◆ **Goal of the exercise**:
Copy out all of the data below with no alterations.
━━━━━━━━
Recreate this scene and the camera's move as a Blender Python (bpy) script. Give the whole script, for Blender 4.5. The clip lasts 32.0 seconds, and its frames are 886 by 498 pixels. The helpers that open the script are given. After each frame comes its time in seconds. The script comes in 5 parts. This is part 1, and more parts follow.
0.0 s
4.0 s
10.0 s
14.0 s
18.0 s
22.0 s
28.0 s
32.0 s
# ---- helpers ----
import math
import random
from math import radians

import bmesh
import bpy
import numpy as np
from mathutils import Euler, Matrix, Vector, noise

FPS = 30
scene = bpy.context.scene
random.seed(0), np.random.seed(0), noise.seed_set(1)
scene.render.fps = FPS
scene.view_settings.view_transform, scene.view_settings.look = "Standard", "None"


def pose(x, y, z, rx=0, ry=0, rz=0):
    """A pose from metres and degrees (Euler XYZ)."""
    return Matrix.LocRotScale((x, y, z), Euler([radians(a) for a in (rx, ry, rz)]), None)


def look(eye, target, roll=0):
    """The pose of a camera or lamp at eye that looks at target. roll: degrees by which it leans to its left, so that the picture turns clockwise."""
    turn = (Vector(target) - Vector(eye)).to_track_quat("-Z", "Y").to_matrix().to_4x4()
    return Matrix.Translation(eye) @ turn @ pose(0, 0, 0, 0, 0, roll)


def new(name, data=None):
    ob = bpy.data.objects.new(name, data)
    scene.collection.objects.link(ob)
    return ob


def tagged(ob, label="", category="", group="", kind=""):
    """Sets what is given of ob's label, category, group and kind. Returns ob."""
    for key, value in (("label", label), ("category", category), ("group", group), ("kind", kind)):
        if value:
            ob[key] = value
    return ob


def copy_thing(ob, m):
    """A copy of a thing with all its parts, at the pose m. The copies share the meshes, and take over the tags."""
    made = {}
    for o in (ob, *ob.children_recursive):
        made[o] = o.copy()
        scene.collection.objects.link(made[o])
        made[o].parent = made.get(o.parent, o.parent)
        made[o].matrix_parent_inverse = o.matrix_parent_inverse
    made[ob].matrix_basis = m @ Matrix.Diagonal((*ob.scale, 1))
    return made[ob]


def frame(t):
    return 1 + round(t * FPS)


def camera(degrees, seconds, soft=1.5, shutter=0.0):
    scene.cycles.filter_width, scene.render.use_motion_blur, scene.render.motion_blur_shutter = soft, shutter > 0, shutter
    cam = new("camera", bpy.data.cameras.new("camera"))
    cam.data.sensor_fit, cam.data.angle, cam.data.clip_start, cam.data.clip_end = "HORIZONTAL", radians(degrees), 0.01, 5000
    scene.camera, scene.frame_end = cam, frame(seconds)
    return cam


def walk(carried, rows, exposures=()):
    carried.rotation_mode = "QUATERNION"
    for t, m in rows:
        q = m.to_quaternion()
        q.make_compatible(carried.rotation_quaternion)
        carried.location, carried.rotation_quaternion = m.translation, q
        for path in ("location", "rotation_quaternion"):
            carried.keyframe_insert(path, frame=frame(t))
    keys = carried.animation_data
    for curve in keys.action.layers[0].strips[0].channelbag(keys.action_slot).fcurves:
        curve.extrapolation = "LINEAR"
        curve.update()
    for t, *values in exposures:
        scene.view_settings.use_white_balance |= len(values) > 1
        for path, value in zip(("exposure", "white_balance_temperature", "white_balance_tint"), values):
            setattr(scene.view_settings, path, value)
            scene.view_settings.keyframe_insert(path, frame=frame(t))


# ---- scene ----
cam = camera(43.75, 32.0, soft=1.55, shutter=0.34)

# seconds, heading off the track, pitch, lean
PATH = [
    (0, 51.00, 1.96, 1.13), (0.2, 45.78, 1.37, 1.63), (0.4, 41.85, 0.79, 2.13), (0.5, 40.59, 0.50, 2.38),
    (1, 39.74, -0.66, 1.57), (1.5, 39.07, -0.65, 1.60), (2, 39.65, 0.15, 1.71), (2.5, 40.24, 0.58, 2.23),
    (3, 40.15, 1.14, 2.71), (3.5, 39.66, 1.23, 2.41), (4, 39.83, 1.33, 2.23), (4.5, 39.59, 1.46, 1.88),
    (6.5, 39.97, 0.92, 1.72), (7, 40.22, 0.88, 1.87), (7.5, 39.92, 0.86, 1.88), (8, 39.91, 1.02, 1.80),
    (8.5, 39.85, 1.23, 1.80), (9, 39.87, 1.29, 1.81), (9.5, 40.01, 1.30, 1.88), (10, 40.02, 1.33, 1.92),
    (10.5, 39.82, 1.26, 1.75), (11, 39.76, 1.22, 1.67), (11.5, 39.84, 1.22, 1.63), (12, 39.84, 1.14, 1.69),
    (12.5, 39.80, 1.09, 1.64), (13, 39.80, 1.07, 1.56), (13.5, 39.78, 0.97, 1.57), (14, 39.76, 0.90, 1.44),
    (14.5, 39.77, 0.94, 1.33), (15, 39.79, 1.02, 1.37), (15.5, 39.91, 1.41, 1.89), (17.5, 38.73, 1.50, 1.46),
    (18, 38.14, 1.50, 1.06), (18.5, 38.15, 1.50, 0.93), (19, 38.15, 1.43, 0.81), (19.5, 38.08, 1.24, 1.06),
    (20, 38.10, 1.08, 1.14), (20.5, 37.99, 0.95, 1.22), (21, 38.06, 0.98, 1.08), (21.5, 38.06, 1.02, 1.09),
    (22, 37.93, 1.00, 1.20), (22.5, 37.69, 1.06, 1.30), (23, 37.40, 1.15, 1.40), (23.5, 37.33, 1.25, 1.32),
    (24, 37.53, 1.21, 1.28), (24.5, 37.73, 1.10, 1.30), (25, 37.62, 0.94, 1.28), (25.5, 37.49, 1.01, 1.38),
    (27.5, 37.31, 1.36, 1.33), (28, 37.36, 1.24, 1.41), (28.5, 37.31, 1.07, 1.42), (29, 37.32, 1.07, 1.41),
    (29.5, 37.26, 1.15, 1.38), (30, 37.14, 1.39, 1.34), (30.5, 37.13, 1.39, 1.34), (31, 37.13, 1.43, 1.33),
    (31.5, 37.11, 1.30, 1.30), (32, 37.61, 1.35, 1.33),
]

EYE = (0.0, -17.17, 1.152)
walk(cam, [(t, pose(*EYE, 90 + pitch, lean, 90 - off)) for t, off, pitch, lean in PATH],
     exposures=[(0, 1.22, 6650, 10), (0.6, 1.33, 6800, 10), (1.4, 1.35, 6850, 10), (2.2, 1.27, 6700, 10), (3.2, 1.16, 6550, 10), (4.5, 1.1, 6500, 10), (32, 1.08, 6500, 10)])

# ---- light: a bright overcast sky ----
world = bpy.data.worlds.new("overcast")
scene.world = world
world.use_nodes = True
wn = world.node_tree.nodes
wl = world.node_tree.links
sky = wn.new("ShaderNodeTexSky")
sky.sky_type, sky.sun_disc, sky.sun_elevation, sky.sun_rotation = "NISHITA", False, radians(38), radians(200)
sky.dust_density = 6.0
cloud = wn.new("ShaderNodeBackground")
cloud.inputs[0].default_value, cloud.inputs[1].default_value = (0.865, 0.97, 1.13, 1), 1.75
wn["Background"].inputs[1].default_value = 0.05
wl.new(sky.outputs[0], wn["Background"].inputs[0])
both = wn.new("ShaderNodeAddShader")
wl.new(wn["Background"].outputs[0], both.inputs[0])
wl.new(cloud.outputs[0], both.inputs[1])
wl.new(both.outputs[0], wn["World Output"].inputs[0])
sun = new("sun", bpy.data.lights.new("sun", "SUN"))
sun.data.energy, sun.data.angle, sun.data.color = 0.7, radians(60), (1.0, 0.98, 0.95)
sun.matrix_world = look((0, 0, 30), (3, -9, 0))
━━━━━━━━
◆ **Response to this task**:
Recreate this scene and the camera's move as a Blender Python (bpy) script. Give the whole script, for Blender 4.5. The clip lasts 32.0 seconds, and its frames are 886 by 498 pixels. The helpers that open the script are given. After each frame comes its time in seconds. The script comes in 5 parts. This is part 1, and more parts follow.
0.0 s
4.0 s
10.0 s
14.0 s
18.0 s
22.0 s
28.0 s
32.0 s
# ---- helpers ----
import math
import random
from math import radians

import bmesh
import bpy
import numpy as np
from mathutils import Euler, Matrix, Vector, noise

FPS = 30
scene = bpy.context.scene
random.seed(0), np.random.seed(0), noise.seed_set(1)
scene.render.fps = FPS
scene.view_settings.view_transform, scene.view_settings.look = "Standard", "None"


def pose(x, y, z, rx=0, ry=0, rz=0):
    """A pose from metres and degrees (Euler XYZ)."""
    return Matrix.LocRotScale((x, y, z), Euler([radians(a) for a in (rx, ry, rz)]), None)


def look(eye, target, roll=0):
    """The pose of a camera or lamp at eye that looks at target. roll: degrees by which it leans to its left, so that the picture turns clockwise."""
    turn = (Vector(target) - Vector(eye)).to_track_quat("-Z", "Y").to_matrix().to_4x4()
    return Matrix.Translation(eye) @ turn @ pose(0, 0, 0, 0, 0, roll)


def new(name, data=None):
    ob = bpy.data.objects.new(name, data)
    scene.collection.objects.link(ob)
    return ob


def tagged(ob, label="", category="", group="", kind=""):
    """Sets what is given of ob's label, category, group and kind. Returns ob."""
    for key, value in (("label", label), ("category", category), ("group", group), ("kind", kind)):
        if value:
            ob[key] = value
    return ob


def copy_thing(ob, m):
    """A copy of a thing with all its parts, at the pose m. The copies share the meshes, and take over the tags."""
    made = {}
    for o in (ob, *ob.children_recursive):
        made[o] = o.copy()
        scene.collection.objects.link(made[o])
        made[o].parent = made.get(o.parent, o.parent)
        made[o].matrix_parent_inverse = o.matrix_parent_inverse
    made[ob].matrix_basis = m @ Matrix.Diagonal((*ob.scale, 1))
    return made[ob]


def frame(t):
    return 1 + round(t * FPS)


def camera(degrees, seconds, soft=1.5, shutter=0.0):
    scene.cycles.filter_width, scene.render.use_motion_blur, scene.render.motion_blur_shutter = soft, shutter > 0, shutter
    cam = new("camera", bpy.data.cameras.new("camera"))
    cam.data.sensor_fit, cam.data.angle, cam.data.clip_start, cam.data.clip_end = "HORIZONTAL", radians(degrees), 0.01, 5000
    scene.camera, scene.frame_end = cam, frame(seconds)
    return cam


def walk(carried, rows, exposures=()):
    carried.rotation_mode = "QUATERNION"
    for t, m in rows:
        q = m.to_quaternion()
        q.make_compatible(carried.rotation_quaternion)
        carried.location, carried.rotation_quaternion = m.translation, q
        for path in ("location", "rotation_quaternion"):
            carried.keyframe_insert(path, frame=frame(t))
    keys = carried.animation_data
    for curve in keys.action.layers[0].strips[0].channelbag(keys.action_slot).fcurves:
        curve.extrapolation = "LINEAR"
        curve.update()
    for t, *values in exposures:
        scene.view_settings.use_white_balance |= len(values) > 1
        for path, value in zip(("exposure", "white_balance_temperature", "white_balance_tint"), values):
            setattr(scene.view_settings, path, value)
            scene.view_settings.keyframe_insert(path, frame=frame(t))


# ---- scene ----
cam = camera(43.75, 32.0, soft=1.55, shutter=0.34)

# seconds, heading off the track, pitch, lean
PATH = [
    (0, 51.00, 1.96, 1.13), (0.2, 45.78, 1.37, 1.63), (0.4, 41.85, 0.79, 2.13), (0.5, 40.59, 0.50, 2.38),
    (1, 39.74, -0.66, 1.57), (1.5, 39.07, -0.65, 1.60), (2, 39.65, 0.15, 1.71), (2.5, 40.24, 0.58, 2.23),
    (3, 40.15, 1.14, 2.71), (3.5, 39.66, 1.23, 2.41), (4, 39.83, 1.33, 2.23), (4.5, 39.59, 1.46, 1.88),
    (6.5, 39.97, 0.92, 1.72), (7, 40.22, 0.88, 1.87), (7.5, 39.92, 0.86, 1.88), (8, 39.91, 1.02, 1.80),
    (8.5, 39.85, 1.23, 1.80), (9, 39.87, 1.29, 1.81), (9.5, 40.01, 1.30, 1.88), (10, 40.02, 1.33, 1.92),
    (10.5, 39.82, 1.26, 1.75), (11, 39.76, 1.22, 1.67), (11.5, 39.84, 1.22, 1.63), (12, 39.84, 1.14, 1.69),
    (12.5, 39.80, 1.09, 1.64), (13, 39.80, 1.07, 1.56), (13.5, 39.78, 0.97, 1.57), (14, 39.76, 0.90, 1.44),
    (14.5, 39.77, 0.94, 1.33), (15, 39.79, 1.02, 1.37), (15.5, 39.91, 1.41, 1.89), (17.5, 38.73, 1.50, 1.46),
    (18, 38.14, 1.50, 1.06), (18.5, 38.15, 1.50, 0.93), (19, 38.15, 1.43, 0.81), (19.5, 38.08, 1.24, 1.06),
    (20, 38.10, 1.08, 1.14), (20.5, 37.99, 0.95, 1.22), (21, 38.06, 0.98, 1.08), (21.5, 38.06, 1.02, 1.09),
    (22, 37.93, 1.00, 1.20), (22.5, 37.69, 1.06, 1.30), (23, 37.40, 1.15, 1.40), (23.5, 37.33, 1.25, 1.32),
    (24, 37.53, 1.21, 1.28), (24.5, 37.73, 1.10, 1.30), (25, 37.62, 0.94, 1.28), (25.5, 37.49, 1.01, 1.38),
    (27.5, 37.31, 1.36, 1.33), (28, 37.36, 1.24, 1.41), (28.5, 37.31, 1.07, 1.42), (29, 37.32, 1.07, 1.41),
    (29.5, 37.26, 1.15, 1.38), (30, 37.14, 1.39, 1.34), (30.5, 37.13, 1.39, 1.34), (31, 37.13, 1.43, 1.33),
    (31.5, 37.11, 1.30, 1.30), (32, 37.61, 1.35, 1.33),
]

EYE = (0.0, -17.17, 1.152)
walk(cam, [(t, pose(*EYE, 90 + pitch, lean, 90 - off)) for t, off, pitch, lean in PATH],
     exposures=[(0, 1.22, 6650, 10), (0.6, 1.33, 6800, 10), (1.4, 1.35, 6850, 10), (2.2, 1.27, 6700, 10), (3.2, 1.16, 6550, 10), (4.5, 1.1, 6500, 10), (32, 1.08, 6500, 10)])

# ---- light: a bright overcast sky ----
world = bpy.data.worlds.new("overcast")
scene.world = world
world.use_nodes = True
wn = world.node_tree.nodes
wl = world.node_tree.links
sky = wn.new("ShaderNodeTexSky")
sky.sky_type, sky.sun_disc, sky.sun_elevation, sky.sun_rotation = "NISHITA", False, radians(38), radians(200)
sky.dust_density = 6.0
cloud = wn.new("ShaderNodeBackground")
cloud.inputs[0].default_value, cloud.inputs[1].default_value = (0.865, 0.97, 1.13, 1), 1.75
wn["Background"].inputs[1].default_value = 0.05
wl.new(sky.outputs[0], wn["Background"].inputs[0])
both = wn.new("ShaderNodeAddShader")
wl.new(wn["Background"].outputs[0], both.inputs[0])
wl.new(cloud.outputs[0], both.inputs[1])
wl.new(both.outputs[0], wn["World Output"].inputs[0])
sun = new("sun", bpy.data.lights.new("sun", "SUN"))
sun.data.energy, sun.data.angle, sun.data.color = 0.7, radians(60), (1.0, 0.98, 0.95)
sun.matrix_world = look((0, 0, 30), (3, -9, 0))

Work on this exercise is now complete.